Aos 93 anos, o artista pode dizer tranqüilamente que não viu apenas o universo que ele mesmo criou em seus quadros.
No caminho entre a fazenda pernambucana Jundiá, onde nasceu, em 1907, até Paris, cidade em que vive, ele cruzou com Albert Einstein e James Joyce, esteve preso na Alemanha com Guimarães Rosa, foi amigo de copo e tinta de Pablo Picasso e "chapa" de todos os modernistas brasileiros, do "a" de Anita Malfatti, ao "z" de "Zé" Lins do Rego.
E Dias não foi "só" testemunha do século 20. Viu e foi visto. Um exemplo disso chega hoje às livrarias. O primeiro número de uma nova revista de literatura brasileira, chamada "Teresa", será lançado hoje trazendo um longo ensaio "semi-inédito" que Mário de Andrade escreveu em 1944 a partir da obra do artista.
"Considero o Cícero Dias aquarelista uma das contribuições mais originais que apresentamos nas artes plásticas contemporâneas", cravou Andrade, nesse que seria um de seus últimos textos.
A recíproca é verdadeira. Em entrevista à Folha, em seu apartamento, a cem metros da Torre Eiffel, ele falou com olhos mareados sobre o autor de "Macunaíma".
"Levei uma vez Mário para conhecer um canavial, em Pernambuco, que ficava bem perto do mar. O verde do canavial é como o verde do mar. Mário quase chorou. E o mar se jogava nas pedras e levantava quase dez metros."
As marcas não ficaram só na memória lúcida do artista. O esverdeado dos canaviais tinge todas as fases de sua obra. Ele explica: "Fui criado em uma zona açucareira. Minha pintura sempre levou muito do verde da cana".
Afundado em uma poltrona coberta com um pano branco, o artista chama a mulher, a francesa Raymonde, com quem é casado desde 1943, e pede que ela sirva uísque. Bebe um gole curto, se apóia na bengala de madeira e volta a falar sobre o escritor.
"Oswald ficou com ciúme quando Mário escreveu 'Macunaíma'. Era muito esquisito o Oswald", fala, sorrindo. "Brigado com Oswald, Mário dizia: 'Eu não quero perder minha brasilidade viajando pela Europa'."

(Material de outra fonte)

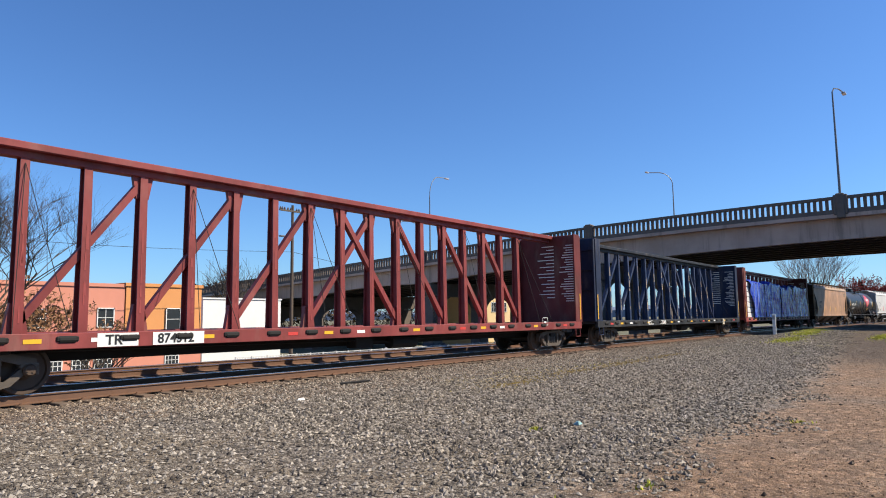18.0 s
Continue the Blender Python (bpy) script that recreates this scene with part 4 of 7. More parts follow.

Foi exatamente isso que Cícero fez. Não perdeu a brasilidade, como mostra o sotaque nordestino, mas vive no continente europeu desde 1937, quando escapuliu do Brasil fugindo do Estado Novo. O conselho veio de Di Cavalcanti, que já morava em Paris e que veio receber no porto o artista que chegava no navio "Le Groix".
A aclimatação foi rápida. Não a de temperatura, já que Cícero diz que a coisa de que mais sente falta do Brasil é o calor ("O inverno daqui me chateia muito"). Ele logo se ajustou foi com o termostato cultural parisiense. Um ano depois, já expunha e tinha sua arte elogiada por Pablo Picasso (que à essa altura, já era Pablo Picasso).
A afinidade com o pintor de "Guernica" não foi só estética. Foram tão amigos que, durante 12 anos, o telefone da casa do artista espanhol esteve nas listas telefônicas de Paris com a identificação Cícero Dias. "Era um modo de as mulheres com quem ele se metia não descobrirem seu número."
Picasso foi também padrinho da única filha do casal Dias, a também artista Sylvia. Uma foto do pintor com a afilhada quando jovem é uma das primeiras imagens no trajeto de quem entra no apartamento de C.D., iniciais grafadas na caixa de correio no térreo.
Nas paredes, nada das aquarelas líricas e quase surrealistas ("surnudistas", como definiu o amigo Gilberto Freyre) que produziu antes de deixar o país. Elas são repletas das obras geométricas abstratas que Dias fez a partir de 1945.
"Cansei do surrealismo", explica, e termina com um interrogativo "compreende?", com que pontua os finais de frases.
O artista, que projetou uma praça na capital pernambucana no final de 99 (leia abaixo), diz que ainda pinta "uns trabalhos abstratos", que prefere não mostrar.
Mas dá um impulso da poltrona, levanta e busca um caderno no qual tem escrito sobre Recife. E recita, como um rei Lear: "Num clarão estranho, rompendo tudo, num ruído metálico de suas grandes asas, os poderosos arcanjos vão paliando pelas costas do Nordeste os corais. Corais e mais corais. Belos, rosas, vermelhos. Sabiam da luz das estrelas. Estrelas cadentes, bem vivas, a mostrar o caminho da vida eterna. E, ao abrigo de uma esfera celeste, colorida de um azul de anil, as formas e as cores se ajustavam".
Cícero Dias continua criando mundos. E eles, inevitavelmente, começam no Recife.